Last week, the GAO issued a report on its investigation into the FCC’s Lifeline program, a program designed to deliver essential communications services to low income families but one that has grown at an alarming rate.  The report’s findings are both expected and surprising – expected in that the report highlights areas of weakness in the program of which we have long been aware; surprising in that the investigation suggests that the waste and abuse could be much worse than we ever imagined.  For example, in Michigan a whopping 67.5% of subscribers who enrolled for Lifeline relying on asserted SNAP participation could not be verified by the GAO investigators.

Eligibility verification has long been a major program weakness because the FCC in the past has relied solely on the more than 2,000 Lifeline service providers to perform this critical function.  It’s not difficult to foresee government challenges in auditing each individual provider for compliance with the complex verification rules.
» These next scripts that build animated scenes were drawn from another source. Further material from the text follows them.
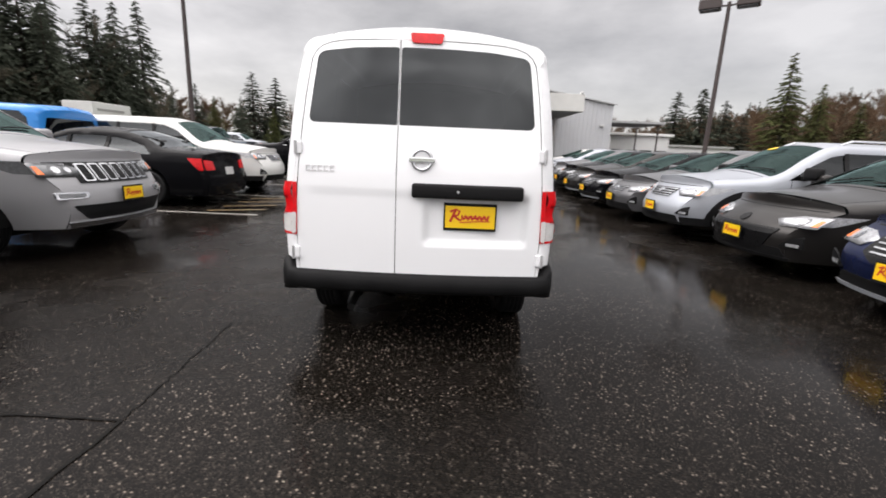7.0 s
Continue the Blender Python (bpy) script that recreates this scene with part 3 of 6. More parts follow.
def vehicle(name, kind, paint_name, at, heading, label, category, front="plain", step=0.09, wheels=("five", "alloy"), rear=False, height=1.0, plate=True, sticker=None, cladding=False, glass_side="glass_dark", group="parked cars", mirrors=True, year="", trim=False, rails=False, size=1.0):
    k = KINDS[kind]
    L, W, (xr, xf), R = k["L"], k["W"], k["ax"], k["R"]
    E0 = curve_of(k["edge"])
    edge = lambda x: E0(x) * height
    H = max(z for _, z in k["edge"]) * height
    belt = k["belt"] * height
    cab = k["screen"][0]
    rad = curve_of([(0, 0.10), (k["screen"][1] - 0.2, 0.10), (cab - 0.15, 0.06), (cab + 0.1, 0.08), (L, 0.07)])
    crown = curve_of([(0, 0.05), (k["screen"][1] - 0.2, 0.05), (cab - 0.25, 0.12), (cab + 0.15, 0.07), (L - 0.5, 0.06), (L, 0.045)])
    wz = curve_of([(k["sill"] - 0.1, 0.90), (k["sill"] + 0.12, 0.965), (0.5 * belt + 0.1, 1.0), (belt - 0.12, 0.985), (belt, 0.955), (H - 0.25, 0.80 if kind != "jeep" else 0.9), (H, 0.72 if kind != "jeep" else 0.86)])
    boxy = kind in ("big_suv", "jeep", "pickup")
    plan = curve_of([(0, 0.90), (0.25, 0.965), (0.8, 1.0), (L - 1.2, 1.0), (L - 0.55, 0.985 if boxy else 0.96), (L - 0.28, 0.95 if boxy else 0.885), (L - 0.12, 0.90 if boxy else 0.80), (L, 0.83 if boxy else 0.70)])
    half = lambda x, z: W * wz(z) * plan(x)
    bf = curve_of([(L - 1.3, 0), (L - 0.5, 0.07), (L, 0.27 if kind not in ("jeep", "big_suv", "pickup") else 0.13)])
    br = curve_of([(0, 0.09), (0.6, 0.03), (1.2, 0)])
    skin = Skin(edge, rad, crown, half, W, bf, br)
    sill, nose, back = k["sill"], k["nose"], k["back"]
    ztf, ztr = skin.shoulder(L - nose), skin.shoulder(back)
    zmid = 0.50 * height + 0.1 * (kind in ("suv", "big_suv", "jeep", "pickup"))
    fx = lambda z: L - (nose * ((z - zmid) / (ztf - zmid)) ** 1.55 if z > zmid else 0.10 * ((zmid - z) / (zmid - sill + 0.08)) ** 2)
    rx = lambda z: back * ((z - zmid) / (ztr - zmid)) ** 1.6 if z > zmid else 0.08 * ((zmid - z) / (zmid - sill + 0.08)) ** 2
    nz = 8
    front_line = [(fx(sill + (ztf - sill) * i / nz), sill + (ztf - sill) * i / nz) for i in range(nz + 1)]
    rear_line = [(rx(sill + (ztr - sill) * i / nz), sill + (ztr - sill) * i / nz) for i in range(nz + 1)]
    over = lambda x: [(x, skin.shoulder(x) + 1.5 * skin.radius(x) * q) for q in (0.33, 0.66, 1.0)] + [(x, skin.top(x, q)) for q in (0.33, 0.66, 1.0)]
    f_edge, r_edge = front_line + over(L - nose), rear_line + over(back)
    tops = [(x, skin.top(x)) for x in np.linspace(L - nose, back, 40)[1:-1]]
    outline = f_edge + tops + r_edge[::-1]
    cz, ar = R + 0.015, R + 0.065
    regions = [("hole", circle(xr, cz, ar, 28)), ("hole", circle(xf, cz, ar, 28))]
    if cladding:
        for cx in (xr, xf):
            regions.append(("cladding", circle(cx, cz, ar + 0.075, 28)))
        regions.append(("cladding", [(-0.3, sill - 0.1), (L + 0.3, sill - 0.1), (L + 0.3, sill + 0.12), (-0.3, sill + 0.12)]))
    a, b = k["side"]
    topz = lambda x: min(edge(x) - k["drop"], skin.shoulder(x) - 0.015)
    xs = np.linspace(a + 0.18, b - 0.12, 9)
    ups = [(x, max(belt + 0.012, topz(x))) for x in xs]
    window = [(a, belt + 0.03), (b, belt)] + [(b - 0.08, max(belt + 0.02, min(topz(b - 0.08), belt + 0.10)))] + ups[::-1] + [(a + 0.05, max(belt + 0.06, topz(a + 0.18) - 0.12))]
    for c in ((0.36, 0.66) if kind != "pickup" else (0.5,)):
        px = a + (b - a) * c
        regions.append(("window_pillar", [(px - 0.035, belt - 0.01), (px + 0.045, belt - 0.01), (px + 0.0, H), (px - 0.07, H)]))
    regions.append(("side_window", window))
    s0, s1 = k["screen"]
    n = 8
    low = [(s0 + (s1 - s0) * i / n, skin.top(s0 + (s1 - s0) * i / n, 0.03)) for i in range(n + 1)]
    regions.append(("windscreen", low + [(s1 + (s0 - s1) * i / n, skin.top(s1 + (s0 - s1) * i / n, 1.03)) for i in range(n + 1)]))
    if "rear_screen" in k:
        s0, s1 = k["rear_screen"]
        low = [(s0 + (s1 - s0) * i / n, skin.top(s0 + (s1 - s0) * i / n, 0.05)) for i in range(n + 1)]
        regions.append(("rear_screen", low + [(s1 + (s0 - s1) * i / n, skin.top(s1 + (s0 - s1) * i / n, 1.03)) for i in range(n + 1)]))
    # pillars only count inside the side glass
    pil = [r for r in regions if r[0] == "window_pillar"]
    regions = [r for r in regions if r[0] != "window_pillar"]
    zl0, zl1 = (0.60, 0.73) if kind in ("sedan", "hatch") else (0.72, 0.86) if kind in ("crossover", "minivan") else (0.84, 0.98) if kind == "suv" else (0.78, 1.06) if kind == "big_suv" else (0.86, 1.04)
    zl0, zl1 = zl0 * height, zl1 * height
    if kind != "big_suv":
        regions.append(("headlight", [(L - 0.52, zl1 + 0.01), (L - 0.25, zl0 + 0.03), (L + 0.4, zl0), (L + 0.4, zl1)]))
    if rear:
        regions.append(("tail_light", [(0.30, zl1 + 0.19), (0.10, zl0 + 0.10), (-0.4, zl0 + 0.10), (-0.4, zl1 + 0.17)]))
    seam = k["side"][0] + (k["side"][1] - k["side"][0]) * 0.36
    for sx, ex in ((seam + 0.02, seam - 0.02), (seam + (b - a) * 0.31, seam + (b - a) * 0.33), (b - 0.05, b + 0.02)):
        regions.append(("door_gap#%d" % len(regions), strip([(sx, belt), (ex, 0.6 * belt), (ex, sill + 0.14)], 0.012)))
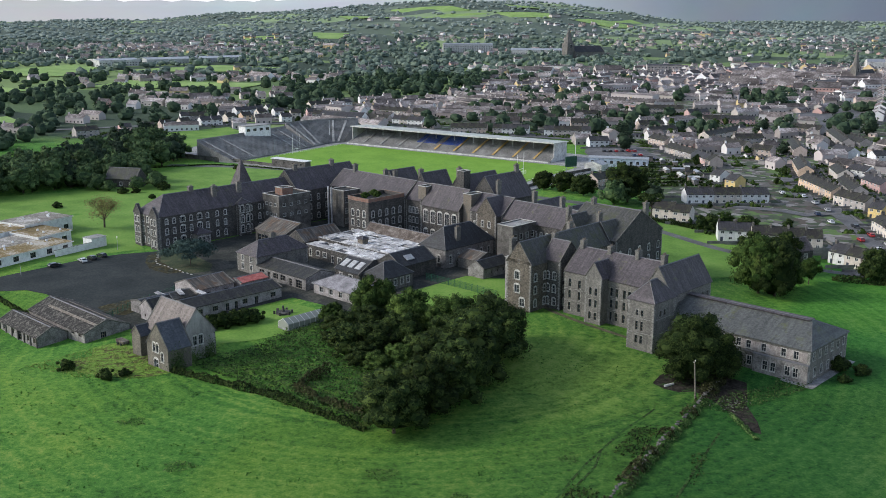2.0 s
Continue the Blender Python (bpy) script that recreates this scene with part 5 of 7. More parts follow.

Fortunately, many of the eligibility issues will be mitigated when the recently adopted National Verifier is implemented.  Indeed, the GAO report acknowledges as much.  But while the Universal Service Administrative Co. (USAC) and the FCC are working hard to get the National Verifier launched at the end of this year, full functionality won’t be available in all states until 2019.  In the meantime, new enrollments continue to occur and, presumably, so too will the problems documented by the GAO.  Given the continued growth of the fund, the GAO’s findings raise questions around whether new enrollments should be limited until the National Verifier is fully in place. 

Equally troubling were the report’s observations about the effectiveness of the Lifeline program.  The report notes that Lifeline participation rates are low compared to the percentage of low income households that pay for phone service.  According to the FCC, the participation rate shows that millions of Lifeline-eligible households are obtaining voice service without the Lifeline discount.  This is not surprising given how affordable and accessible many market-based services have become.  And, according to the GAO, the FCC does not know whether Lifeline phones (which are overwhelmingly wireless) are the first and only phone in the household or a redundant phone.

The GAO also notes that, while Lifeline was revamped in 2016 to focus on broadband, broadband adoption rates have steadily increased for low-income populations absent a Lifeline subsidy for broadband. For example, the report finds that in 21 states, at least two companies are currently offering low income broadband products at a price point substantially more attractive than the benchmark of a comparable Lifeline broadband product.

More work is needed to fully assess how effective the program currently is, but the report suggests that such an effort is well worth pursuing.  Lifeline is an important and essential program, but one that between disbursements and administrative costs comes with a $2B/year plus price tag.  Given the findings in the report, it might be time to reconsider budgetary or other limits on the program to stabilize it – an opportunity that was lost during the 2016 reforms.  And, if any part of the considerable Lifeline expenditures are not truly needed to address low income voice or broadband needs, that money could be redirected to where the need is undisputed – deployment of rural broadband.

The report also noted the history of delays between USAC requests for guidance and FCC action on those requests, particularly as it relates to Universal Service Fund (USF) contribution requirements.  Our own experience suggests that carriers apply the rules very differently and in ways that have a material impact on the fund.  We support the call for clear guidance from the FCC to ensure the contribution factor is based on complete information and that USF pass-through charges are equitable.

The FCC’s USF initiatives are important, complex programs that are as necessary as they are challenging to manage.  The GAO report provides additional evidence that flaws in these programs can be used by unscrupulous actors seeking to line their own pockets at the expense of taxpayers and populations truly in need; and that while the FCC’s Lifeline program is essential to those that need it, there is significant room for both improved efficiency and performance.